I spend a lot of my time ooh-ing and ah-ing over books and designs and, my favorite: book designs. There have been plenty of books printed on this matter, but I'll make a list myself: favorite book cover designs. And so, in no particular order:




Designer: Marian Bantjes

So, okay, maybe it's unfair to choose a book cover design that is literally a book about design, but unless you can't tell, this cover is GOLD. It's such a lush and beautiful design (and my current staff pick at Bookmark) that it's the first book to come to mind.




Designer: John Fulbrook III

So simple! So perfect! This book is super quirky, weird, and at times, uncomfortably raunchy. The stories are just 'so much' that to have a book cover that's 'so much' just wouldn't work. 



Designer: Coralie Bickford-Smith                        

While the whole 'Great Foods' series of book covers Bickford-Smith had designed is amazing, this is my favorite. I think what draws me most to it is the turquoise and golden brown colour combination. To die for.



Designer: David Pelham

I have a boxed set of postcards of vintage Penguin book cover designs, which are pretty much the Holy Grail of book design, and this is one of my favorite from the bunch. Again: simple idea, executed so cleverly.

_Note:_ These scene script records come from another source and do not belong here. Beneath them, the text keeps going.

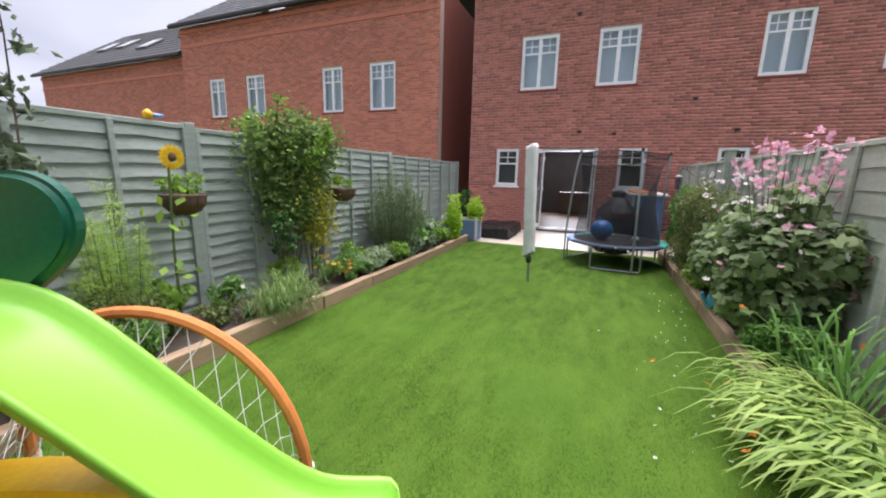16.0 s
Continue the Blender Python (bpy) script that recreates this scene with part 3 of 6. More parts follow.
def lap_fence(name, x, turn, starts, step, height, material, label, boards, h, post_w=0.09, batten=2, lift=lambda y: 0.0, deep=0.02, wave=1.0):
    fence = structure(thing(name, pose(0, 0, 0), label, "fence"))
    length = step - post_w
    meshes = lap_boards(length, 6, h * 1.18, deep, wave)
    for me in meshes:
        me.materials.append(material)
    post_me = bpy.data.meshes.new("post"); b = boxed(-post_w / 2, post_w / 2, -0.045, 0.045, -0.1, height + 0.02, 0.006); b.to_mesh(post_me); b.free(); post_me.materials.append(material)
    cap_me = bpy.data.meshes.new("capping"); b = boxed(0, length, -0.03, 0.035, -0.022, 0.022, 0.005); b.to_mesh(cap_me); b.free(); cap_me.materials.append(material)
    bat_me = bpy.data.meshes.new("batten"); b = boxed(-0.02, 0.02, deep + 0.002, deep + 0.030, 0.02, height - 0.03, 0.003); b.to_mesh(bat_me); b.free(); bat_me.materials.append(material)
    for y in starts:
        dz = lift(y)
        base = pose(x(y), y, dz, 0, 0, turn)
        share("post", post_me, base, fence)
        p0 = base @ pose(post_w / 2, 0, 0)
        share("capping", cap_me, p0 @ pose(0, 0, height - 0.022), fence)
        for i in range(boards):
            z = 0.03 + (height - 0.06 - h) * i / (boards - 1)
            share("board", meshes[rnd.randrange(6)], p0 @ pose(0, 0.004, z, 0, 0, 0), fence)
        for i in range(batten + 2):
            share("batten", bat_me, p0 @ pose(0.02 + (length - 0.04) * i / (batten + 1), 0, 0), fence)
    return fence


lap_fence("fence_right", lambda y: 2.84 - 0.012 * (y - 5), 90, [1.55 + 1.83 * i for i in range(8)], 1.83, 1.82, M_FENCE_R, "sage green lapped timber fence with wavy boards", 16, 0.112, lift=lambda y: 0.0 + 0.009 * max(0, y - 3), deep=0.036, wave=1.3)
lap_fence("fence_left", lambda y: -2.52 - 0.018 * (y - 3), -90, [2.45 + 1.83 * i for i in range(8)], 1.83, 1.78, M_FENCE_L, "olive painted lapped timber fence", 10, 0.175, lift=lambda y: 0.02, deep=0.015, wave=0.8)
fl = bpy.data.objects["fence_left"]
b = boxed(-0.06, 0.06, -0.06, 0.06, 0, 1.92, 0.008)
box(b, -0.085, 0.085, -0.085, 0.085, 1.92, 1.95, 0.006)
for py in (4.28, 10.4):
    fl_post = part("capped_post", b.copy(), M_FENCE_L, fl)
    fl_post.matrix_basis = pose(-2.50 - 0.018 * (py - 3), py, 0)
b.free()

# upright-board fence across the end
BACK = pose(-2.75, 14.96, 0, 0, 0, 4.0)
back = structure(thing("fence_back", BACK, "weathered beige close-boarded timber fence", "fence"))
b = boxed(0, 0.118, 0.0, 0.014, 0.04, 1.84, 0.003)
for v in b.verts:
    if v.co.x > 0.06:
        v.co.y -= 0.006
me = bpy.data.meshes.new("board"); b.to_mesh(me); b.free(); me.materials.append(M_FENCE_B)
for i in range(56):
    share("board", me, pose(i * 0.102, rnd.uniform(-0.003, 0.003), rnd.uniform(-0.012, 0.012), 0, rnd.uniform(-0.3, 0.3), 0), back)
for z in (0.3, 1.0, 1.6):
    part("rail", boxed(0, 5.72, 0.016, 0.06, z, z + 0.08, 0.005), M_FENCE_B, back)
for i in range(4):
    part("post", boxed(i * 1.9, i * 1.9 + 0.09, 0.061, 0.15, 0, 1.84, 0.005), M_FENCE_B, back)

# ---- house fronts ----
def wall_with_holes(name, x0, x1, z0, z1, y0, y1, holes, material, label):
    xs = sorted({x0, x1, *[v for h in holes for v in h[:2] if x0 < v < x1]})
    b = bmesh.new()
    for a, c in zip(xs, xs[1:]):
        cuts = sorted((h[2], h[3]) for h in holes if h[0] <= a + 1e-6 and h[1] >= c - 1e-6)
        z = z0
        for lo, hi in cuts + [(z1, z1)]:
            if lo > z + 1e-6:
                box(b, a, c, y0, y1, z, lo)
            z = max(z, hi)
    return structure(part(name, b, material), label, "wall")


def brick_boxes(rows):
    """Many bricks in one mesh: rows of (x0, x1, y0, y1, z0, z1); y1 is the face."""
    r = np.array(rows)
    corner = np.array([[0, 1, 0], [1, 1, 0], [1, 1, 1], [0, 1, 1], [0, 0, 0], [1, 0, 0], [1, 0, 1], [0, 0, 1]])
    lo, hi = r[:, [0, 2, 4]], r[:, [1, 3, 5]]
    v = lo[:, None] + corner[None] * (hi - lo)[:, None]
    quads = np.array([[0, 3, 2, 1], [3, 7, 6, 2], [0, 1, 5, 4], [1, 2, 6, 5], [0, 4, 7, 3]])
    f = (np.arange(len(r))[:, None, None] * 8 + quads[None]).reshape(-1, 4)
    me = bpy.data.meshes.new("bricks")
    me.vertices.add(v.size // 3); me.vertices.foreach_set("co", v.ravel())
    me.loops.add(f.size); me.loops.foreach_set("vertex_index", f.ravel().astype(np.int32))
    me.polygons.add(len(f)); me.polygons.foreach_set("loop_start", np.arange(0, f.size, 4, dtype=np.int32))
    me.update(calc_edges=True)
    return me


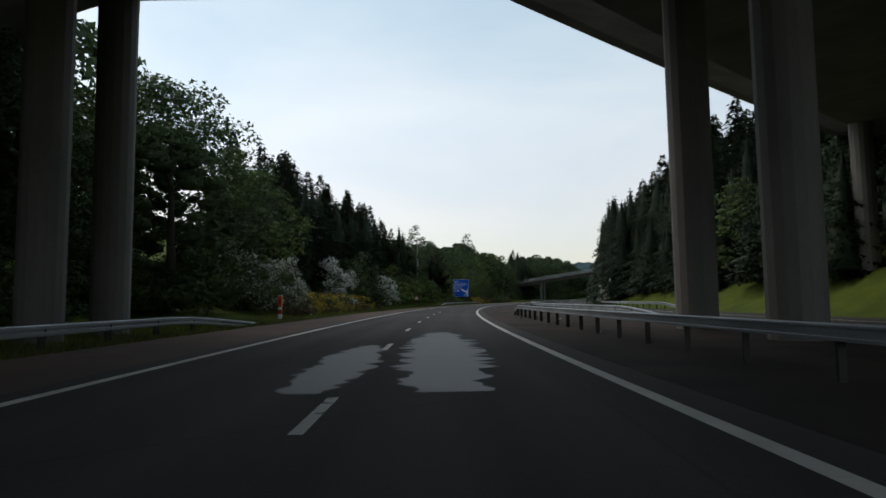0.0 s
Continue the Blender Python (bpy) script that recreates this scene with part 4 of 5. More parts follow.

Designer: Peter Mendelsund

What I love so much about this cover is the hair overlapping some of the letters. While I'm getting sick of the hype around this series (I have no real interest in reading it), this bold cover is flawless.


Designer: Shepard Fairey

Black and red combo is seen as the classic go-to colours for bold design and Shepard Fairey proves this to be true. This stark and eerily decorated cover gives you the idea that there will be something about this story that is not quite right, providing the tone of the book in the cover without revealing too much.


Designer: Darren Haggar

Illustrator: Charles Burns

Sometimes with collections of short stories, only one story is selected to be interpreted on the cover and acts kind of like the team captain of the rest of the stories. I love how a character from each sory in this book is interpreted annd depicted on the front and back by the always amazing illustrator Charles Burns.


Designer: Jon Gray

The hand lettering feels so fresh on this cover. Nothing is too overdone or elaborate and it actually looks clumsy in such an intentional and appropriate way.


Designer: Rodrigo Corral

Illustrated Lettering: Marian Bantjes

Another Marian Bantjes book cover, another gorgeous foil (when you hold this and turn it around, you can see the foil is actually pink!). I'm coming to terms with the fact that my design preferences tend to lean to the girly side, and this just allows me to completely indulge in that fact. 


Designer: Jon Gray

Jonathan Safran Foer is a vegetarian so of course his name would be growing vegetation rather than the fur & feathers of those he refuses to eat! Just a small touch to this rad book cover. You never really notice until you actually start looking for one, but completely green book covers are pretty rare (especially this bright shade), which makes this book cover stand out even more.